Por: Gustavo Páez Escobar

Hace poco me contaba Óscar Pérez Gutiérrez la curiosa historia de una Cruz de Boyacá que encontró, cuando fue embajador en Méjico, en una caja fuerte de la Embajada. El favorecido con la distinción fue el poeta Germán Pardo García, que el 23 de septiembre de 1983 la recibió en solemne ceremonia en el Palacio de Bellas Artes de Méjico, y luego la devolvió al embajador de entonces, que llevó en el acto la representación oficial de nuestro país.

Pasados los años, el diplomático Pérez Gutiérrez instó al poeta a que conservara la insignia, la más preciada que otorga nuestra patria, y él le contestó que ya había sido exaltado con el honor y eso bastaba. No siendo su reino de este mundo –agregó-, no estaba atado a las cosas materiales. Pero ante la insistencia del embajador, que se había convertido en gran amigo suyo, Pardo García aceptó recibirla de nuevo, en sencilla ceremonia que se llevó a cabo en el apartamento del poeta. Es la única persona que ha sido condecorado dos veces con el mismo galardón. O sea, dos veces glorificada.

¿Y qué camino cogió la Cruz de Boyacá a la muerte del ilustre colombiano? Fue la pregunta inmediata que me formulé. Yo había conocido el inventario exacto de sus pocos enseres, y en ninguna parte vi mencionada la insignia. Me lancé a indagar. Y a los pocos días recibí respuesta de Méjico, con esta noticia: el poeta, recibida de nuevo la condecoración, la regaló, a espaldas del embajador, a un par de amigos. A su compatriota Aristomeno Porras, su ángel tutelar, le obsequió la presea; y al profesor norteamericano James Alstrum, que por esos días había viajado de Estados Unidos a hacerle una entrevista, el respectivo decreto (que lleva el número 1750 de fecha 22 de junio de 1983 y está firmado por el presidente Betancur y por Rodrigo Lloreda Caicedo como ministro de Relaciones Exteriores).
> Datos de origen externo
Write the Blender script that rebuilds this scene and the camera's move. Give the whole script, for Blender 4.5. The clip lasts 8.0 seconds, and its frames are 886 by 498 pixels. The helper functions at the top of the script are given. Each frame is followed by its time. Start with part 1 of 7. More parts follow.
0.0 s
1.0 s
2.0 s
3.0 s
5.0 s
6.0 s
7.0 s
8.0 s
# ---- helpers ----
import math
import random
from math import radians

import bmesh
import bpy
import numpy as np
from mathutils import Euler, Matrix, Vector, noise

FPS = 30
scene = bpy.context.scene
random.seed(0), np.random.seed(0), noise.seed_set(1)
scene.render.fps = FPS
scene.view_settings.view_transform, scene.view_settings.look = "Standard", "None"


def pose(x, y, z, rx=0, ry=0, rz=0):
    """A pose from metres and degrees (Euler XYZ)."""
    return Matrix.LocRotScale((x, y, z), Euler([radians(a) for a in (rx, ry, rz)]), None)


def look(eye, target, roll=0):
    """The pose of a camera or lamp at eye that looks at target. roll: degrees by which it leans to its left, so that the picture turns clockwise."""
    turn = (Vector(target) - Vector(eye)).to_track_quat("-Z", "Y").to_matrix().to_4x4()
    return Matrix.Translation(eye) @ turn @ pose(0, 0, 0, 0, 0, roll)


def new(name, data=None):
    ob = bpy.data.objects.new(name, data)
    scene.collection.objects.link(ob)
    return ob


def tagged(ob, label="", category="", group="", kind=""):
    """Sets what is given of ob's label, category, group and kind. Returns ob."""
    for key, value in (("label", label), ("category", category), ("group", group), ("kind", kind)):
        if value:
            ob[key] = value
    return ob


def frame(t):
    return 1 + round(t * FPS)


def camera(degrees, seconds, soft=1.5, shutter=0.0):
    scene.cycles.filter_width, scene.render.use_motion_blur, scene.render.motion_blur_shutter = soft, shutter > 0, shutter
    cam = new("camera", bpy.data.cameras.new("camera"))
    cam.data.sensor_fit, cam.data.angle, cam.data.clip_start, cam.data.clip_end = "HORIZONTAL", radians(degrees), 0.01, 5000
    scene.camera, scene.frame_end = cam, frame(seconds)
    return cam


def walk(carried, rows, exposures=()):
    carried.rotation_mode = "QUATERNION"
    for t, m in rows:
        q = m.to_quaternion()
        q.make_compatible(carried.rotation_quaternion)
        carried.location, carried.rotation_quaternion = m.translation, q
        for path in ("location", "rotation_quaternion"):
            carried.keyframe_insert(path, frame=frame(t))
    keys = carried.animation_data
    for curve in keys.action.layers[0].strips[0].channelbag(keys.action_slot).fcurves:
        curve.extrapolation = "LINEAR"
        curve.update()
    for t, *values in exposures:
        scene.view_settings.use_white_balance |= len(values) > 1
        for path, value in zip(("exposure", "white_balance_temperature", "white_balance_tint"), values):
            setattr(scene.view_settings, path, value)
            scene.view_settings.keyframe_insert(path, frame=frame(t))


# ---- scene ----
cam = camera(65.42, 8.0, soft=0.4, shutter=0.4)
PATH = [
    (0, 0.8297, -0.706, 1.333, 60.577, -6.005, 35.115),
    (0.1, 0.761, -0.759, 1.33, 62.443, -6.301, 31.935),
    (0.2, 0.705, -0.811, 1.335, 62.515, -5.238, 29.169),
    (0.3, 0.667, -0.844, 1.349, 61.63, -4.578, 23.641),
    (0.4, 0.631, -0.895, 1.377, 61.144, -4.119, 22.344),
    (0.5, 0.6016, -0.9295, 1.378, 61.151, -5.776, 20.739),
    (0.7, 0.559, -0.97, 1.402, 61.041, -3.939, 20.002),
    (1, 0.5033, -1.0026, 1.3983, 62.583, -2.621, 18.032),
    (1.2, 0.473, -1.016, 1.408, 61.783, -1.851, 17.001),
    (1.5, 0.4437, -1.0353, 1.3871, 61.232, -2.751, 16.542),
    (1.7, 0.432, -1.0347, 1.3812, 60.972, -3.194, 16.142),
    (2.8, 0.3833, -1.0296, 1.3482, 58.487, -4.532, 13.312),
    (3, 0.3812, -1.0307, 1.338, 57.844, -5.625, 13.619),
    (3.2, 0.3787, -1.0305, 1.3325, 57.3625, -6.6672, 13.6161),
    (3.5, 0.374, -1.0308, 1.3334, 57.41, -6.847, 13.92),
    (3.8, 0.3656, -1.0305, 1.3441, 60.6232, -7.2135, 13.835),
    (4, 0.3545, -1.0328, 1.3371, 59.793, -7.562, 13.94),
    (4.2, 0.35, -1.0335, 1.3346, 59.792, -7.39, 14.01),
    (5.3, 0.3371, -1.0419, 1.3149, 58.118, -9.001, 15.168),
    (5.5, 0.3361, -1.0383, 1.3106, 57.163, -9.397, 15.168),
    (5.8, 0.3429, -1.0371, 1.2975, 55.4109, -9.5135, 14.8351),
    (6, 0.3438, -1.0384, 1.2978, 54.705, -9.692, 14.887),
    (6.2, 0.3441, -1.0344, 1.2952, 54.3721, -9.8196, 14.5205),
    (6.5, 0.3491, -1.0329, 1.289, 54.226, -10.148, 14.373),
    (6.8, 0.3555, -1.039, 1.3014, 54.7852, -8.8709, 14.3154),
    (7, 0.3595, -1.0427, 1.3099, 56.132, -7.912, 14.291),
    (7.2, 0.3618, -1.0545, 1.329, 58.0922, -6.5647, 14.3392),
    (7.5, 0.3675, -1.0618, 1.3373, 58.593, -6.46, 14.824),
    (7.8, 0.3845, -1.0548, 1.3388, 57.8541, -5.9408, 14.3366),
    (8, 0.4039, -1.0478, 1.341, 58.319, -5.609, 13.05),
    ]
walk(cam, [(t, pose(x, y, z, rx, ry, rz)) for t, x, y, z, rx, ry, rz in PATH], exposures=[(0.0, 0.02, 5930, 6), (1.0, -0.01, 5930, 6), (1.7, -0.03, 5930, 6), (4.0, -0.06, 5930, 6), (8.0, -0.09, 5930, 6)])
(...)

Revisando papeles, hallé en mis archivos un testimonio elocuente sobre este suceso. Se trata de un cuadernillo de lujo, en 16 páginas y 10.000 ejemplares, que el poeta publicó al mes siguiente de recibida la condecoración. Allí recoge su grandioso poema Las voces del abismo, considerado por los críticos como una joya de la poesía universal, y lo dedica al presidente Betancur como constancia de gratitud por el honor conferido.

¿Por qué no conservó Germán Pardo García la Cruz de Boyacá, en cuya búsqueda se desvelan y se frustran tantos políticos y gente grande de nuestro país? Esta genial excentricidad, como es preciso calificarla, me la había revelado el propio poeta en documentos que poseo sobre él. Uno es el reportaje Diálogo entre sombras (mayo de 1986), donde me dice:

“No creo en los poetas académicos, en los premios Nobel, en las condecoraciones. Una condecoración que me dio mi entrañable amigo el presidente Betancur, y que me fue impuesta por el embajador de Colombia aquí, al terminar la ceremonia me la quité y se la regalé al mismo embajador. Soy incapaz de portar sobre mi pecho desolado algo que me distinga”.

Y en carta de junio de 1987 me cuenta que lo condecoraron cinco veces, y luego se deshizo de las insignias, “porque soy incapaz de llevar sobre mi pecho distinciones de esa clase, que me recuerdan las que conceden a las reses en los certámenes pecuarios”.

Museo Germán Pardo García

He rescatado, por gentil cesión que hizo Aristomeno Porras, esta Cruz de Boyacá para la excelente casa de cultura que se construye en Choachí con el nombre del poeta. Es un sitio digno de conservarla. El profesor Alstrum entregó el diploma con el decreto a la Casa de Poesía Silva. En Choachí se conformará un museo con los libros, la revista Nivel, correspondencia y objetos personales del poeta.

El Espectador, Bogotá, 20 de mayo de 1992.